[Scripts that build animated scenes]
•••

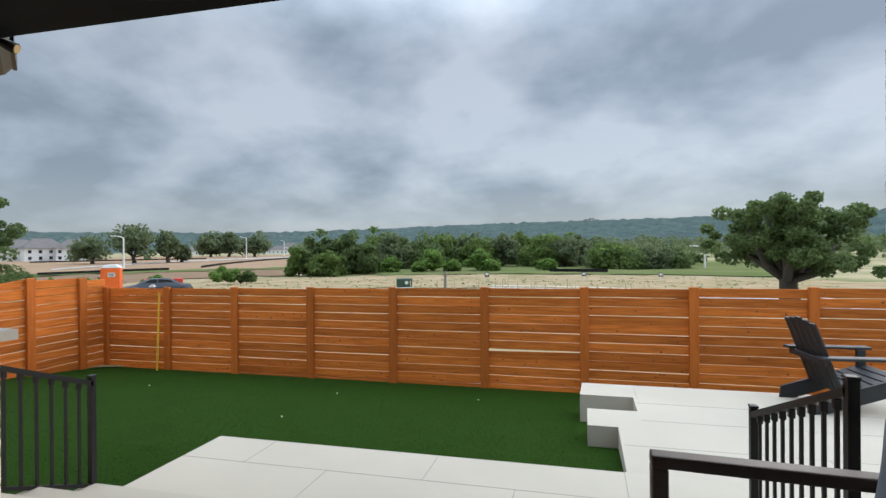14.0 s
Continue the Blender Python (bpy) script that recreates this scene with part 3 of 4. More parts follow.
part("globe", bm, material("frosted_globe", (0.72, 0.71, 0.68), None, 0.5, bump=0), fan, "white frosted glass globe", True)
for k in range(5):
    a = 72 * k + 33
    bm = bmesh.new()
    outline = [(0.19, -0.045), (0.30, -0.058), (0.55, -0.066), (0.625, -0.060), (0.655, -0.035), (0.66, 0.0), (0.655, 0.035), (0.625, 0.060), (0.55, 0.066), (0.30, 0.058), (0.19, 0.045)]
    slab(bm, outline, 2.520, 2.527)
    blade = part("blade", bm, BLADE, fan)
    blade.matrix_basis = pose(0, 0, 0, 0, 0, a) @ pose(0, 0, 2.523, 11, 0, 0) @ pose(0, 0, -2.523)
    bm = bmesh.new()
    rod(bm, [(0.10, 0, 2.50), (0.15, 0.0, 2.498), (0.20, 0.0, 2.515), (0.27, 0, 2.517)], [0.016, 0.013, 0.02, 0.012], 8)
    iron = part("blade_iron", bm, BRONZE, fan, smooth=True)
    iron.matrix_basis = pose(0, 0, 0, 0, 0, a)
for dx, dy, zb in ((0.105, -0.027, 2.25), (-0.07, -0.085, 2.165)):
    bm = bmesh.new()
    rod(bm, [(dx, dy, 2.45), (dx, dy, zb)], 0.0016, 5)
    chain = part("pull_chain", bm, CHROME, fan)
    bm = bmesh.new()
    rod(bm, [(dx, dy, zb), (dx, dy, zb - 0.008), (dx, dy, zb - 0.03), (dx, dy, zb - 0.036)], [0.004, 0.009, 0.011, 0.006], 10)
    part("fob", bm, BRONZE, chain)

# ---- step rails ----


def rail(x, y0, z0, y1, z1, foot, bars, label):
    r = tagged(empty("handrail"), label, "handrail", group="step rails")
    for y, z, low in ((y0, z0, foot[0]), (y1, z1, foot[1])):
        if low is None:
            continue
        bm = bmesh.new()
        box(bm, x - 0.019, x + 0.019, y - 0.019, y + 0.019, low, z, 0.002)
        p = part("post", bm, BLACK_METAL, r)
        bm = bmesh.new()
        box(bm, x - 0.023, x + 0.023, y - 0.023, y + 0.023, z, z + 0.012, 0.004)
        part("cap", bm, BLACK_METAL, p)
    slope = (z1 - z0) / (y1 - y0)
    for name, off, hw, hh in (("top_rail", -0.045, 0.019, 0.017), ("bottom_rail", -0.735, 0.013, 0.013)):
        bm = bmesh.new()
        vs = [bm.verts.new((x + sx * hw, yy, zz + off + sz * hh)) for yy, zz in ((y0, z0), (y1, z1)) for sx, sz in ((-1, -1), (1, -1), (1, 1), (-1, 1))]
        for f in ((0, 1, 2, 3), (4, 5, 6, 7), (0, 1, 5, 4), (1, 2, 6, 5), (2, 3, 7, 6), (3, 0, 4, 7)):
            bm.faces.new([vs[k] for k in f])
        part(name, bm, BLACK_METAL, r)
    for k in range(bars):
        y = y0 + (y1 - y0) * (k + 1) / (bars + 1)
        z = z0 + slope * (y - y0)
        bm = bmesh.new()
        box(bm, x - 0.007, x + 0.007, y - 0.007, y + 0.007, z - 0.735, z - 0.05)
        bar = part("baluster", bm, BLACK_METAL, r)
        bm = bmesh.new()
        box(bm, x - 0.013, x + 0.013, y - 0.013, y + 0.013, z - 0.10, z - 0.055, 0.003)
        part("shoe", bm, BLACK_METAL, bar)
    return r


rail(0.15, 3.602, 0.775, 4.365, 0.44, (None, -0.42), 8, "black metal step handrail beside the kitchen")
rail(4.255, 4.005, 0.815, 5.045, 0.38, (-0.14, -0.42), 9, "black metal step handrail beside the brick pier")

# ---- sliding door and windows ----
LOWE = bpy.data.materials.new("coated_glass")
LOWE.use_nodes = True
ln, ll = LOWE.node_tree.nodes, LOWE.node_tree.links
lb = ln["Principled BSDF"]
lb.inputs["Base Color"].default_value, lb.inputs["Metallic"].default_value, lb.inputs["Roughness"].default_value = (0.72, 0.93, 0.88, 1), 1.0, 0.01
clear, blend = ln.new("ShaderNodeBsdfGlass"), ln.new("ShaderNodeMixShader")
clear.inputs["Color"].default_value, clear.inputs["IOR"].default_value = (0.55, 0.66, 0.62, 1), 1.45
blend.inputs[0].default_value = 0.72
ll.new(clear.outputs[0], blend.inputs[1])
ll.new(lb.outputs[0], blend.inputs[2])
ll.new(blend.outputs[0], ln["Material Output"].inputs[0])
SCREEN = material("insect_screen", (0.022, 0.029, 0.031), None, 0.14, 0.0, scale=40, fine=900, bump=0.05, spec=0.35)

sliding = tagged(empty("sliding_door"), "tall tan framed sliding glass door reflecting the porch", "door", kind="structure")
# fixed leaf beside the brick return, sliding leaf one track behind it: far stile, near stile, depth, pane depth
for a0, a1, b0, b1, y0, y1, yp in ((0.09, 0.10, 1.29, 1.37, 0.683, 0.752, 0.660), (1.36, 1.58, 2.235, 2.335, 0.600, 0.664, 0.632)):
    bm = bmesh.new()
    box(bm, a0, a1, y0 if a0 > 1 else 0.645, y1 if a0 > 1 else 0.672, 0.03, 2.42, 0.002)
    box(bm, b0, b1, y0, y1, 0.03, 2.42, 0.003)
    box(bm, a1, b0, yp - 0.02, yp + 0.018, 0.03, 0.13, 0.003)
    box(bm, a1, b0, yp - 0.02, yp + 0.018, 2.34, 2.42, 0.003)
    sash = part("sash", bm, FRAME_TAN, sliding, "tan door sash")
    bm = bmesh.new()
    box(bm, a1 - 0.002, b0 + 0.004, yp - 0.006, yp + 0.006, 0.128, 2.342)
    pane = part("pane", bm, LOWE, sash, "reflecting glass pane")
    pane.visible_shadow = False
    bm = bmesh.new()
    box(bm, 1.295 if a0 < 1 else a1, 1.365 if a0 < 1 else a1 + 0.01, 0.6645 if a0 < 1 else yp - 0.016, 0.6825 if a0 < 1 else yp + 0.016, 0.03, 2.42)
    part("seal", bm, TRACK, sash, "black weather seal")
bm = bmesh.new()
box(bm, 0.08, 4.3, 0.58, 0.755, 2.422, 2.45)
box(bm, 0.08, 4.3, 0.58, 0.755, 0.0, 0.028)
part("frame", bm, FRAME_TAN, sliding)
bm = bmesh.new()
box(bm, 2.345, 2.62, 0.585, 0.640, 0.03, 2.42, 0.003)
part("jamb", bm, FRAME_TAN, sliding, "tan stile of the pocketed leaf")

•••

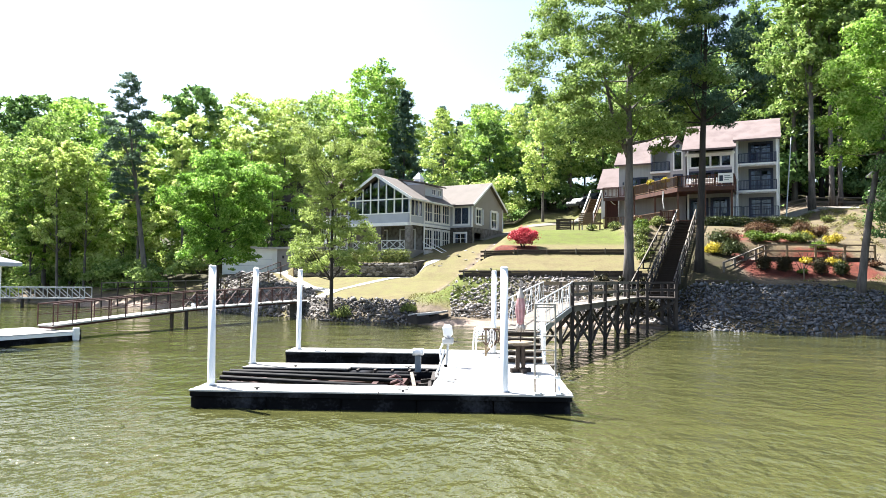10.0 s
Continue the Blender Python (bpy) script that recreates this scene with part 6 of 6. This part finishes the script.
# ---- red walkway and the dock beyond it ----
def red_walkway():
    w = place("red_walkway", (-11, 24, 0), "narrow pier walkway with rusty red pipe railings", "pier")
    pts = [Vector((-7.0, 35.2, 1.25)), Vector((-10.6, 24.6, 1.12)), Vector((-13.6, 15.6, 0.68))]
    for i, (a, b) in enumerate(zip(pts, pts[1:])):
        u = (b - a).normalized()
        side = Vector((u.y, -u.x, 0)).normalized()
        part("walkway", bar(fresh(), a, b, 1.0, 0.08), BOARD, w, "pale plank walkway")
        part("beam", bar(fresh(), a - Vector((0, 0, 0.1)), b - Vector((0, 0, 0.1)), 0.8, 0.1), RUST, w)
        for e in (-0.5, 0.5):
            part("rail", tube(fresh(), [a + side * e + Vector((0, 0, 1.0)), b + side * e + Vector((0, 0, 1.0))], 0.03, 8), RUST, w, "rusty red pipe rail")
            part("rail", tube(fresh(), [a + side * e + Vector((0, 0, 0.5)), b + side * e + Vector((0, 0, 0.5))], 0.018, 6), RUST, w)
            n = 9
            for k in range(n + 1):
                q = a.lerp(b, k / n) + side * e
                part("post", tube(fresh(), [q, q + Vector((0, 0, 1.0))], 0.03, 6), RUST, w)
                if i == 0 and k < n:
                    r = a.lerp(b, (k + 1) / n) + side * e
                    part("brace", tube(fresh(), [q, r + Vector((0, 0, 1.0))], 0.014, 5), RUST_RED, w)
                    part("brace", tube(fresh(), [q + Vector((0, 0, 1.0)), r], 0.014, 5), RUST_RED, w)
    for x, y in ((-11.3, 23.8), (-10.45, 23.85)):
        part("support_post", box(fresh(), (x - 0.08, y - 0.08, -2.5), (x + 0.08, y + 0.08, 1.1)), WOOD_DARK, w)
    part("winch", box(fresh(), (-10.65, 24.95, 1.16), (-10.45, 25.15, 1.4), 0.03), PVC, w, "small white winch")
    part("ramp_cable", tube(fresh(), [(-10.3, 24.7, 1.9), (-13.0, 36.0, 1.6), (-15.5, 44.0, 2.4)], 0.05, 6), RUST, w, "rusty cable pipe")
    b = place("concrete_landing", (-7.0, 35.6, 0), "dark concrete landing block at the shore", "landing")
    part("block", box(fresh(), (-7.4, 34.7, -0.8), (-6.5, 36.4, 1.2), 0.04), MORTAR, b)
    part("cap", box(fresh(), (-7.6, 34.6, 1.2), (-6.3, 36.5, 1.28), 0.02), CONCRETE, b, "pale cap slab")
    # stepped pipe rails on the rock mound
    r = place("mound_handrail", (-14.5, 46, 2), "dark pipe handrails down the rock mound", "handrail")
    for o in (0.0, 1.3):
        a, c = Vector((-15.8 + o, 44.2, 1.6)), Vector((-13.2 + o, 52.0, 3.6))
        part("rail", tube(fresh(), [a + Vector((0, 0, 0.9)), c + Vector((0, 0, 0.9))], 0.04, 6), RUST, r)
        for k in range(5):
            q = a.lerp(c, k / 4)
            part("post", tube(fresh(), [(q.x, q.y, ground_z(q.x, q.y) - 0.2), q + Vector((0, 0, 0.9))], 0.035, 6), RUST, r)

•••

→ Problem to solve: Identify every line above that includes the word "Blender", and show those lines.

→ Exercise answer:
Continue the Blender Python (bpy) script that recreates this scene with part 3 of 4. More parts follow.
Continue the Blender Python (bpy) script that recreates this scene with part 6 of 6. This part finishes the script.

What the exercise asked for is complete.